Windhoek
After Deputy Judge President Hosea Angula last week only read the order of Acting Judge Thomas Masuku’s ruling on the jurisdiction of the Windhoek High Court to adjudicate on one of the charges prominent Windhoek-based lawyer Dirk Conradie, 55, is facing, New Era now publishes the reasons for the ruling.
According to Judge Masuku, where an accused person raises the issue of the court’s jurisdiction to try him or her, all that he or she has to do is raise the issue and it is for the State to prove that the court has the jurisdiction to adjudicate on the charge beyond a reasonable doubt.
The judge said that once the issue of the court’s jurisdiction has been properly raised by an accused person, such issue must first be heard and determined by the court in a dispositive manner. A further applicable principle is that should it transpire that there is an irresoluble dispute regarding the special plea, such dispute must be resolved by the hearing of vocal evidence, the judge said.
“What the State may, however, not do, is send the accused, and by extension, the court on a wild goose chase as it were,” the judge stated. This was achieved, Judge Masuku said, by the State not accepting the facts suggested by the defence in their application, intimating strongly and thereafter pointing inexorably in the direction that there were serious disputes of fact, which could not be resolved and which would accordingly require the adduction of oral evidence.
According to the judge, to make matters worse, the State did nothing to indicate to either the accused or the court what evidence would be led and by which witnesses, to prove that the court has jurisdiction beyond reasonable doubt as the day of reckoning approached, which exercise the judge said would have enabled the defence to prepare its case.
He said that what rather happened at the date of the proposed hearing was that the State “for the first time”, and without prior notice to either side or the court, accepted the facts as stated by the defence’s application.
“This appears to me to have been a capitulation that robbed the defence of an opportunity to properly prepare for the determination of the matter. This knee-jerk reaction, if I may call it that, placed the court in a cloud of uncertainty as to what would happen on the appointed day,” the judge stressed. He further said such actions and practices of the State must be condemned in the strongest possible terms.
According to the judge, it must be remembered that a criminal trial is not a game of chess, where the proposed line and manner of assault must be kept in a party’s bossom and particularly in the deepest recesses thereof.
“Such tactics of secrecy, if they serve the parochial interest of a party, must not, however, be placed ahead of the doing of substantive justice between the parties who are represented by legal practitioners who are officers of the court,” the judge emphasised.
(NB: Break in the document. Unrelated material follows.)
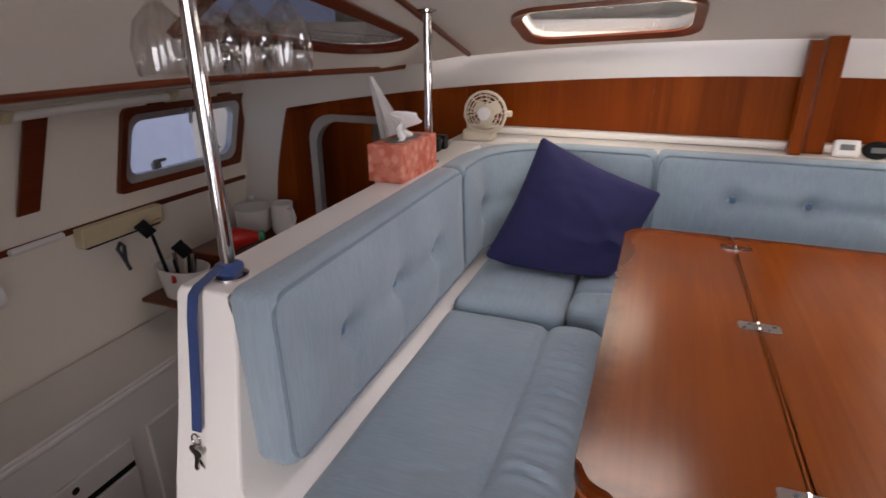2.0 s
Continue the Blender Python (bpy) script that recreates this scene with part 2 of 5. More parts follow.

He further said that in order to identify the facts on which the determination on the issue of the court’s jurisdiction can be made, the State may lead oral evidence to that effect, especially if there are serious disputes of fact, or the parties may agree on the common cause facts on which the ruling can be predicated. According to the judge, although Conradie suggested the “common facts by application in an unusual manner and at a late time in the context of the hearing, the intention was laudable and geared to save time and costs, and the State should have concentrated on the content of the application”.
Judge Masuku was of the opinion that had the State considered the application in a correct light and separated procedural issues from the issues of justice at play, the court may have saved time and expended a reasonable time to the case and the balance of the days allocated to the matter could have been expended on other deserving cases.
He said that legal practitioners should deal with cases in a manner that advances the course of justice rather that what serves the interests of their particular clients.
According to the judge the general rule is that courts in both statutory and common law crimes have jurisdiction to try offences that occur within their territorial precincts, and that in statutory offences the courts may not extend the territorial jurisdiction if Parliament has not in clear language granted the courts extra-territorial jurisdiction. He said that if the courts arrogate themselves jurisdiction not granted by Parliament, they may fall foul of the doctrine of separation of powers.
While the Anti-corruption Act clearly makes provision for offences committed outside the borders of Namibia to be the same as if committed within the borders of Namibia, Conradie was not indicted under that Act
In that scenario, the judge said, it is clear that the legislature, in respect of this legislation, went out of its way to clothe and invest Namibian courts with special jurisdiction to try accused persons who are Namibians or ordinarily resident or domiciled in Namibia, and who are alleged to have committed corruption-related offences outside the jurisdictional precincts of the republic.
“This in my view was the result of the legislature being acutely aware that the ordinary provisions and application of the law do not allow our courts to exercise jurisdiction over alleged criminal acts that occur abroad,” the judge stated. He said the Act (Companies Act) under which Conradie was charged does not have a provision that allows a Namibian court jurisdiction over an alleged offence that occurred outside its jurisdiction.
The trial will commence on September 23 for the setting of trial dates on the other charges Conradie and his long-time friend Sara Damases, 50, face relating to an alleged bribe offered to secure Damases a stake in an advertising agency.
They are jointly indicted on three charges under the Anti-Corruption Act, namely corruptly soliciting gratification for using influence in procuring a contract, corruptly using an office or position to obtain gratification, and attempting or conspiring to contravene sections of the Anti-Corruption Act.